Gustavus, Alaska, is about as remote as a 21st-century American town can be, accessible only by air or sea. It didn’t have electricity until 1985 and phones until about a decade later. Today, The Hustle reports, it has 446 permanent human residents and many more moose. It’s attractive to biologists, nature photographers, and visitors to nearby Glacier Straits National Park, but people can’t live on natural beauty alone. They need groceries.
Until a few years ago, Gustavus imported food from Juneau by private plane or barge. Transportation costs more than doubled the cost of basic groceries: a carton of eggs that sold for $5 in Juneau was $12 in Gustavus. Gustavians paid, though The Hustle doesn’t say how much they grumbled about it. (A lot, I’m willing to bet.)
A few years ago, though, a young storekeeper decided there had to be a better way. Toshua Parker, a descendent of the town’s original settler, moved home from Arizona after losing his real estate business in the Great Recession and started thinking about the grocery problem. He raised $3,000 and then began riding the state-subsidized ferry to Juneau, where he would buy groceries at Costco and resell them at a small markup, just enough to cover the cost of fuel and storage. Gradually, he built an empire: the town gas station, two ships, and the town grocery, officially known as Ice Strait Warehouse and unofficially as Toshco.

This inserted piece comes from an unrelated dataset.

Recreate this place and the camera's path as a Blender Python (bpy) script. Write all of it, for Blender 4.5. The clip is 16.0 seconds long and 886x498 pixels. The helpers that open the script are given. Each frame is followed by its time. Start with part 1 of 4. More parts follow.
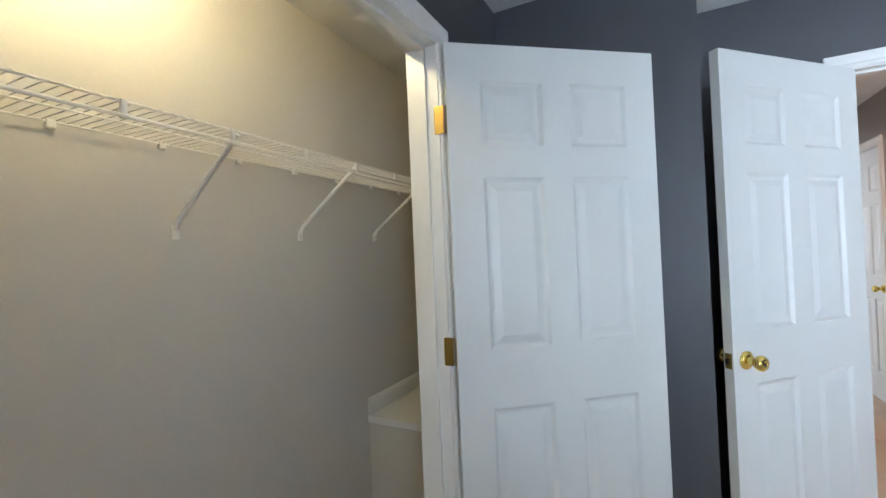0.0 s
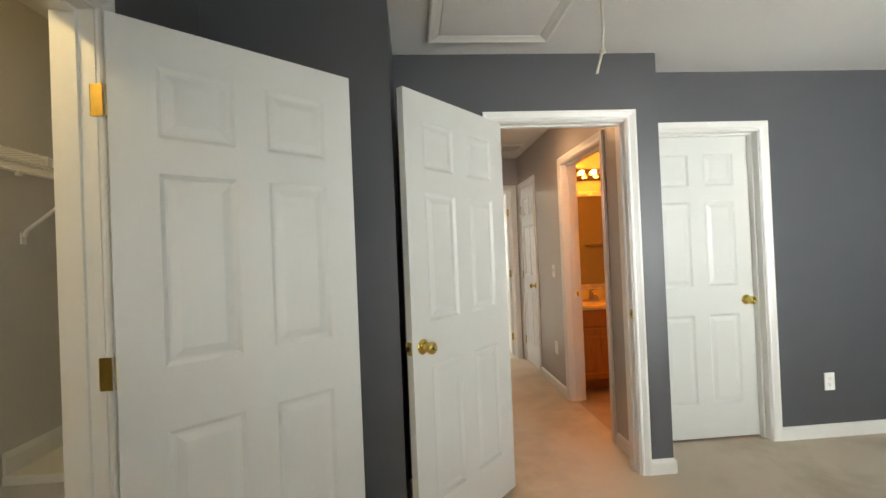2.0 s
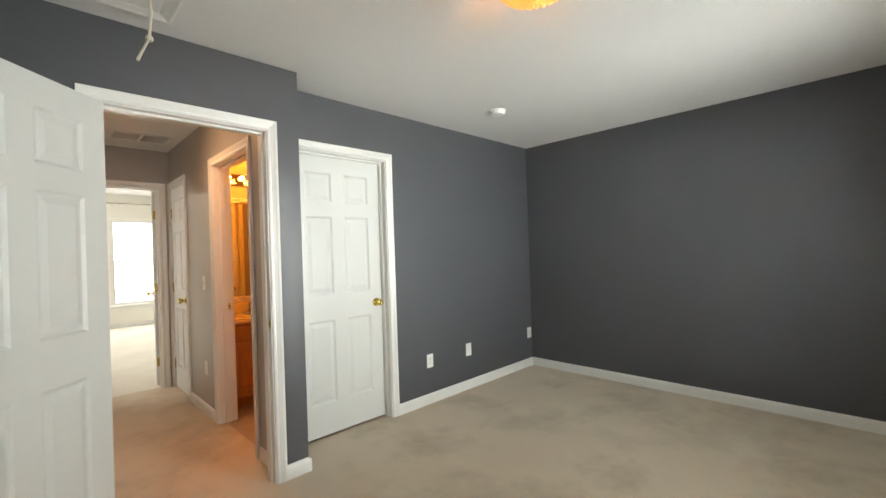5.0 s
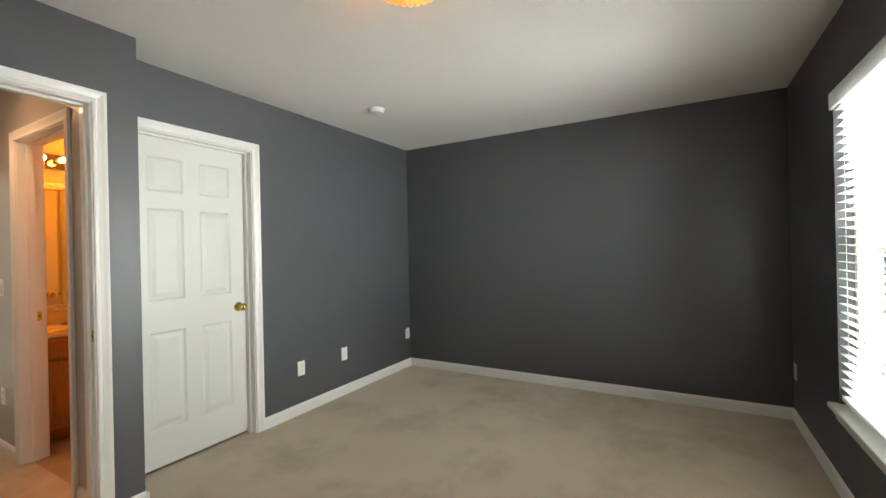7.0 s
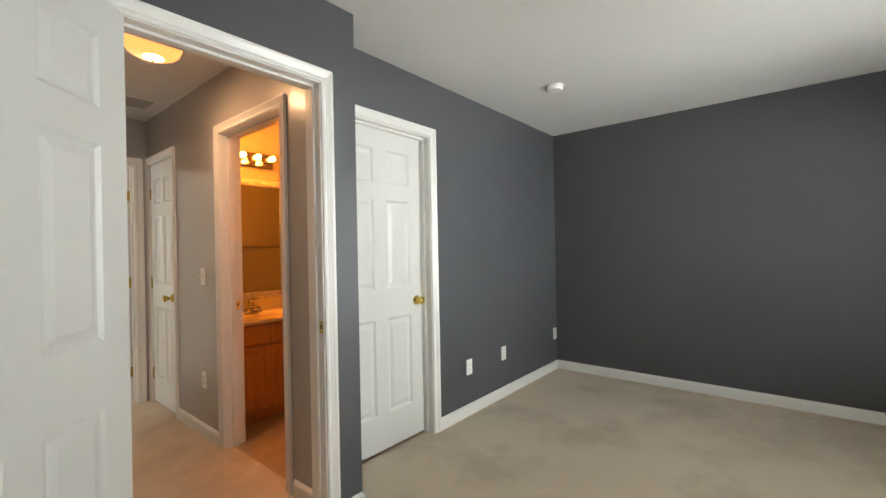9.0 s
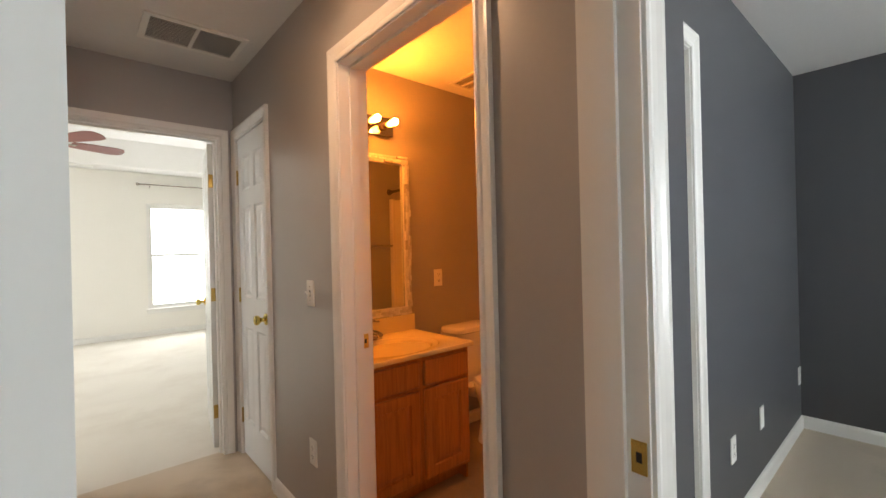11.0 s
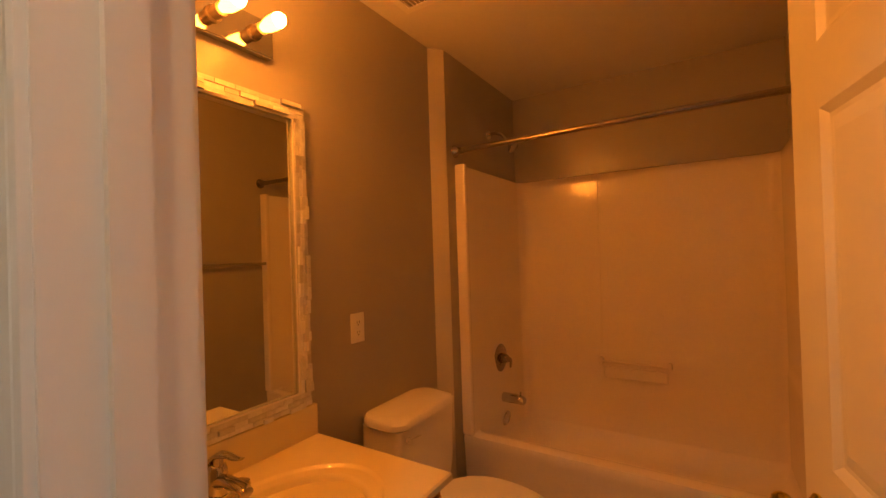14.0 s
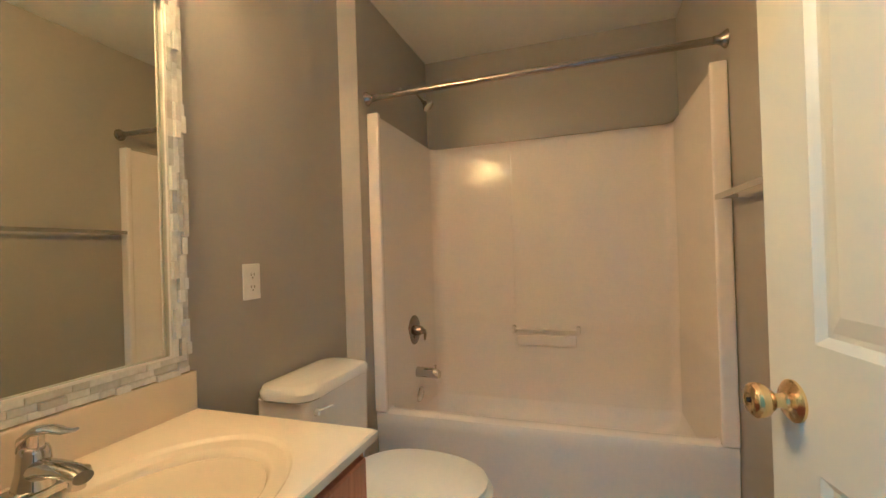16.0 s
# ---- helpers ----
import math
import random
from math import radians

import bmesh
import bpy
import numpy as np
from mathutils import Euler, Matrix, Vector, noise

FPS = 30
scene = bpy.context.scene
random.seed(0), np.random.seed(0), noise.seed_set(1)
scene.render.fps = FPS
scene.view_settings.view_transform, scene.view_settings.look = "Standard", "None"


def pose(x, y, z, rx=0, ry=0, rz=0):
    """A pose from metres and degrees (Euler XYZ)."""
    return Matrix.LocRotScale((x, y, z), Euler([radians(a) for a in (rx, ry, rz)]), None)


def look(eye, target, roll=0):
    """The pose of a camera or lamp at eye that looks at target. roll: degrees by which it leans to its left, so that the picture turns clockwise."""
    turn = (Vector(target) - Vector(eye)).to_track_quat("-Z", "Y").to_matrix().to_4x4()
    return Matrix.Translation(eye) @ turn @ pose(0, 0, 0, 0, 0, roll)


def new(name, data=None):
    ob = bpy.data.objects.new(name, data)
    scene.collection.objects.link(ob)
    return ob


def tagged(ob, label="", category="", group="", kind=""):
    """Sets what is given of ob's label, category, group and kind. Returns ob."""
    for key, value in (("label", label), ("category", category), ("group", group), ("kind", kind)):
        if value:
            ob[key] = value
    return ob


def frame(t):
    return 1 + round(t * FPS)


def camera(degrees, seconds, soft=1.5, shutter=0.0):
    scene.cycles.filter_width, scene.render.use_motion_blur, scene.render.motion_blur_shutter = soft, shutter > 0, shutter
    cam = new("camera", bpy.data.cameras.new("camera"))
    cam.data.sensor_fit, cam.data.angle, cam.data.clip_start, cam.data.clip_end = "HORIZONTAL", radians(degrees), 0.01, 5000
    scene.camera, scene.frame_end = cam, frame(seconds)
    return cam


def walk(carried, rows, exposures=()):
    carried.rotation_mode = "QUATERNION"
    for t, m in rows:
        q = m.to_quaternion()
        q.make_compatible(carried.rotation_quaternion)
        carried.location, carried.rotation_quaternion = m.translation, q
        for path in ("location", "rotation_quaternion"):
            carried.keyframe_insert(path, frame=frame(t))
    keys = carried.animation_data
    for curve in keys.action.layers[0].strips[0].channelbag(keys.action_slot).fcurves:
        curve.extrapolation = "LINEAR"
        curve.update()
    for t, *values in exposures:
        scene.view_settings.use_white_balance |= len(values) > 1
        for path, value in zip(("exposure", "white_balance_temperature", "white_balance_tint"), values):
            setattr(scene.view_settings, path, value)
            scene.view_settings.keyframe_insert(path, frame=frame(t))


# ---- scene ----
cam = camera(93.1, 16.0)
PATH = [
    (0, (0.264, 0.318, 1.352), (-0.648, 2.098, 1.373), -2.5),
    (0.5, (0.325, 0.324, 1.344), (-0.307, 2.222, 1.366), -2.5),
    (1, (0.385, 0.327, 1.335), (0.025, 2.294, 1.357), -2.4),
    (1.5, (0.443, 0.322, 1.332), (0.341, 2.32, 1.349), -2.4),
    (2, (0.499, 0.32, 1.327), (0.643, 2.315, 1.344), -2.4),
    (2.5, (0.551, 0.325, 1.326), (0.933, 2.288, 1.341), -2.4),
    (3, (0.6, 0.308, 1.33), (1.212, 2.212, 1.339), -2.2),
    (3.5, (0.646, 0.291, 1.332), (1.48, 2.109, 1.338), -2.1),
    (4, (0.688, 0.269, 1.328), (1.733, 1.974, 1.335), -2.1),
    (4.5, (0.721, 0.246, 1.327), (1.959, 1.816, 1.334), -2.0),
    (5, (0.769, 0.222, 1.317), (2.17, 1.649, 1.325), -1.9),
    (5.2, (0.786, 0.215, 1.311), (2.242, 1.586, 1.319), -2.0),
    (7.3, (0.846, 0.21, 1.302), (2.587, 1.195, 1.304), -1.2),
    (7.5, (0.837, 0.233, 1.287), (2.571, 1.228, 1.291), -1.3),
    (8, (0.77, 0.428, 1.275), (2.464, 1.493, 1.277), -1.2),
    (8.5, (0.66, 0.718, 1.29), (2.281, 1.89, 1.29), -1.1),
    (9, (0.629, 1.013, 1.273), (2.168, 2.291, 1.273), -1.1),
    (9.5, (0.689, 1.357, 1.296), (2.142, 2.732, 1.292), -1.2),
    (10, (0.739, 1.713, 1.305), (2.121, 3.158, 1.301), -1.3),
    (10.2, (0.788, 1.851, 1.308), (2.144, 3.321, 1.299), -1.3),
    (12.3, (1.36, 2.969, 1.249), (2.658, 4.49, 1.26), -1.5),
    (12.5, (1.401, 3.05, 1.244), (2.722, 4.552, 1.258), -1.5),
    (13, (1.519, 3.265, 1.297), (2.938, 4.675, 1.311), -1.6),
    (13.5, (1.626, 3.333, 1.335), (3.179, 4.593, 1.353), -1.7),
    (14, (1.702, 3.412, 1.386), (3.394, 4.48, 1.403), -1.8),
    (14.5, (1.762, 3.514, 1.459), (3.548, 4.413, 1.471), -1.8),
    (15, (1.793, 3.57, 1.413), (3.637, 4.344, 1.424), -1.8),
    (15.5, (1.81, 3.58, 1.294), (3.689, 4.266, 1.302), -1.8),
    (16, (1.832, 3.571, 1.177), (3.728, 4.207, 1.189), -1.8),
]
walk(cam, [(t, look(eye, target, roll)) for t, eye, target, roll in PATH],
     [(0.0, 0.50, 5750, 10), (0.6, 0.40, 6050, 9), (1.6, 0.20, 7600, 9), (5.2, 0.18, 7600, 9), (7.3, -0.06, 7700, 9), (8.4, 0.13, 7500, 10), (9.0, 0.06, 7500, 10), (10.2, 0.02, 7500, 11), (12.4, -0.08, 6000, 10), (13.0, -0.4, 6400, 11), (13.5, -0.45, 6600, 11), (14.0, -0.45, 7000, 3), (14.5, -0.12, 5300, -20), (15.0, 0.05, 4000, -27), (15.5, 0.36, 3180, -31), (16.0, 0.68, 2620, -27)])

# ---------------------------------------------------------------- world, sun, exposure
world = bpy.data.worlds.new("sky")
scene.world = world
world.use_nodes = True
_nt = world.node_tree
_sky = _nt.nodes.new("ShaderNodeTexSky")
_sky.sky_type = "NISHITA"
_sky.sun_disc = False
_sky.sun_elevation = radians(38)
_sky.sun_rotation = radians(268)
_bg = _nt.nodes["Background"]
_nt.links.new(_sky.outputs["Color"], _bg.inputs["Color"])
_bg.inputs["Strength"].default_value = 0.12


def lamp(name, kind, m, energy, colour, **more):
    data = bpy.data.lights.new(name, kind)
    data.energy, data.color = energy, colour
    if "size" in more:
        data.shape, data.size, data.size_y = "RECTANGLE", more["size"], more["size_y"]
    if "radius" in more:
        data.shadow_soft_size = more["radius"]
    if "angle" in more:
        data.angle = more["angle"]
    ob = new(name, data)
    ob.matrix_world = m
    return ob


lamp("sun", "SUN", look((-6, -1.0, 5.0), (0, 0, 0)), 3.0, (1.0, 0.95, 0.88), angle=radians(0.5))
# sky light standing in the window openings; that at 1.20 is assumed, unseen
for wx, power in ((3.28, 215.0), (1.20, 42.0)):
    lamp("bedroom_window_light", "AREA", look((wx, -1.05, 1.38), (wx, 1.0, 1.40)), power, (0.80, 0.90, 1.0), size=0.95, size_y=1.6)
lamp("main_bedroom_window_light", "AREA", look((2.34, 10.95, 1.3), (2.34, 5, 1.2)), 102.0, (0.86, 0.93, 1.0), size=1.3, size_y=2.2)
# added fill through an unseen west window, to brighten the main bedroom
lamp("main_bedroom_west_fill", "AREA", look((-2.4, 8.3, 1.5), (3, 8.3, 1.2)), 92.0, (0.88, 0.94, 1.0), size=1.7, size_y=1.6)

# ---------------------------------------------------------------- materials
MATS = {}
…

Last winter, when the state cut off ferry service to Gustavus and the town dock was closed for four months for repairs, essentially destroying the grocery supply chain, Parker began making the seven-hour barge trip to Juneau every week to stock his store. COVID-19 supply shortages just insured that he continues. He buys $20,000 worth of groceries at a time, mostly staples but also special orders for townspeople, sometimes from other stores. Of course things don’t always go as planned, because when do they ever? Still, Toshco is the only game in town, and Parker tries not to take advantage (he’s aware that his customers can check the prices at Costco). Every successful return to Gustavus is cause for celebration. “It’s like Christmas when the load gets here,” Parker said. “Everyone is waiting for it. Word gets out, and they all seem to know when it’s coming.”
Gustavus is not the only small, remote town that is seeing a new dependence on the local grocery store, although it’s one of the few where one person is the entire supply chain. “Small town grocery stores are having kind of a renaissance because of COVID-19,” David Procter, a professor at Kansas State University and director of the Rural Grocery Initiative, told The Hustle. “Everyone is stuck at home and buying locally.” Local grocery store insure that money circulates back into the local economy; they’re also often the only source of fresh and healthy food (aside from farms) and they serve as community gathering centers.
Is there some lesson we can draw from this, or some guidance for the future—besides that buying local is usually a good idea for your community? It’s unclear, but the tale of Gustavus and Toshco is a great yarn.